I was wondering why the Kill-A-Watt wattmeter that I normally leave things in the room plugged into was beeping. Turned out that having an electric kettle and a space heater both on on a circuit were enough to drive the power usage over the 1800W that a normal US household circuit can provide, and that apparently the thing beeps in that case. It let me flip off the kettle before the circuit breaker flipped, which was nice.
I think I might look into a low-wattage, vacuum-insulated (to help compensate for the fact that the heat will have to be put into the water over a longer period of time) kettle.


I’m pretty sure both of those devices are intended to be the sole device on a circuit. It’s the only way you can get enough power for them.
The instructions should note this, but who reads those? Haha
I run into this in my kitchen (which was built before code required microwave on its own circuit).
I can run either the espresso machine (1100w) or the toaster oven (300w) and microwave (1000w) simultaneously. If I forget and run all 3 it will blow the breaker.
Fortunately my morning routine is coffee first, then use the toaster oven, then microwave. I only found out they were all on the same circuit by changing my routine.
Neat the kill-a-watt caught this for you.
That is an insanely Easy-Bake Oven-ass toaster oven if it’s only 300W…

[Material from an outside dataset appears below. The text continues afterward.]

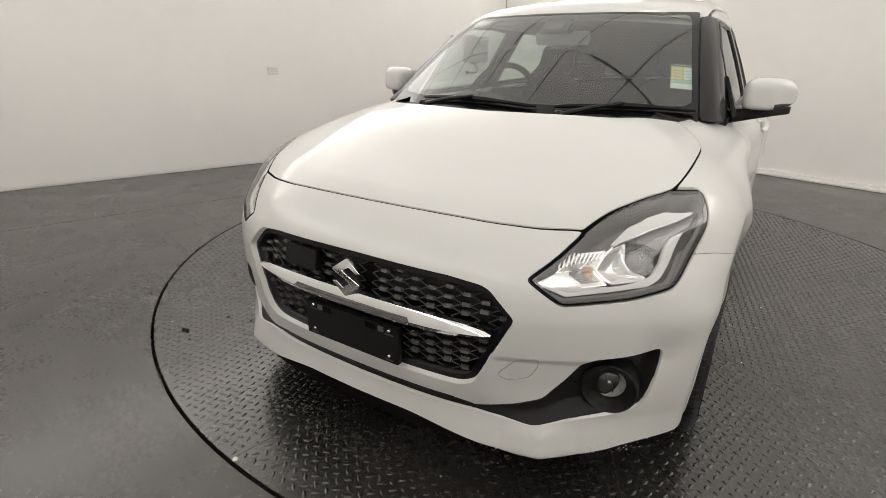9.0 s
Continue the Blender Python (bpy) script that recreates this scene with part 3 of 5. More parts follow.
def cabin_side_sheet():
    y, z = np.linspace(0.10, 3.05, 236), np.linspace(0.90, 1.47, 76)
    q = np.stack(np.meshgrid(y, z, indexing="ij"), -1).reshape(-1, 2)
    base = np.column_stack([np.zeros(len(q)), q])
    v = solve(cabin, base, np.tile([1.0, 0, 0], (len(q), 1)), 1.0)
    return Sheet(v, normals_of(cabin, v), v[:, 1:].copy(), grid_faces(len(y), len(z)))


def tail_sheet():
    x, z = np.linspace(-0.70, 0.70, 60), np.linspace(0.90, 1.46, 30)
    q = np.stack(np.meshgrid(x, z, indexing="ij"), -1).reshape(-1, 2)
    base = np.column_stack([q[:, 0], np.full(len(q), 1.6), q[:, 1]])
    v = solve(cabin, base, np.tile([0, 1.0, 0], (len(q), 1)), 1.8)
    return Sheet(v, normals_of(cabin, v), v[:, [0, 2]].copy(), [f[::-1] for f in grid_faces(len(x), len(z))])


def sz(points):
    """An outline given by points in plan and height, as places along the flank and heights."""
    return [(float(along(x, y)[0]), z) for x, y, z in points]


def mirrored(poly):
    p = np.array(poly, float)
    q = np.vstack([p, p[::-1] * np.array([-1, 1])])
    return q[np.linalg.norm(q - np.roll(q, 1, 0), axis=1) > 1e-6]


# outlines of the panels, left half
HOOD_SIDE = curve_pts([(0, -0.630), (0.13, -0.628), (0.25, -0.622), (0.36, -0.608), (0.45, -0.580), (0.541, -0.534)], 0.03)
HOOD_EDGE = curve_pts([(0.541, -0.534), (0.595, -0.435), (0.640, -0.350), (0.683, -0.272), (0.698, -0.17), (0.703, -0.05), (0.702, 0.060), (0.688, 0.120), (0.652, 0.172), (0.600, 0.225)], 0.03)
HOOD_BACK = curve_pts([(0.600, 0.225), (0.565, 0.190), (0.44, 0.075), (0.25, 0.020), (0, -0.006)], 0.04)
HOOD = mirrored(np.vstack([HOOD_SIDE, HOOD_EDGE[1:], HOOD_BACK[1:]]))
HEAD = rounded([(0.482, 0.667), (0.565, 0.613), (0.73, 0.626), (0.836, 0.643), (0.930, 0.701), (1.048, 0.785), (1.094, 0.819), (1.088, 0.829), (1.000, 0.834), (0.90, 0.862), (0.80, 0.885), (0.65, 0.80), (0.633, 0.762)], 0.014)
GRILLE = rounded(mirrored([(0.0, 0.660), (0.29, 0.656), (0.385, 0.645), (0.452, 0.578), (0.452, 0.560), (0.368, 0.385), (0.33, 0.368), (0.0, 0.366)]), 0.026)
FOG = rounded([(0.365, 0.312), (0.365, 0.293), (0.45, 0.283), (0.522, 0.274), (0.65, 0.293), (0.75, 0.312), (0.80, 0.332), (0.813, 0.359), (0.838, 0.464), (0.832, 0.486), (0.817, 0.494), (0.651, 0.479),
               (0.628, 0.462), (0.59, 0.41), (0.545, 0.357), (0.48, 0.335), (0.39, 0.316)], 0.012)
SLOT = mirrored([(0.0, 0.326), (0.30, 0.324), (0.362, 0.316), (0.362, 0.290), (0.0, 0.290)])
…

Apparently the original Easy-Bake Oven was 200W, then dropped to 100W, then moved to some sort of dedicated heating element.
https://en.wikipedia.org/wiki/Easy-Bake_Oven
investigates
Looks like the heating-element-based variant is still 100W:
https://consumercare.hasbro.com/api/download/E6120_en-us
Hey, guess how I found out my office with all my computers was on the same circuit powering the air-fryer we had on the patio? This was our last place, too, a 2018-build high-rise.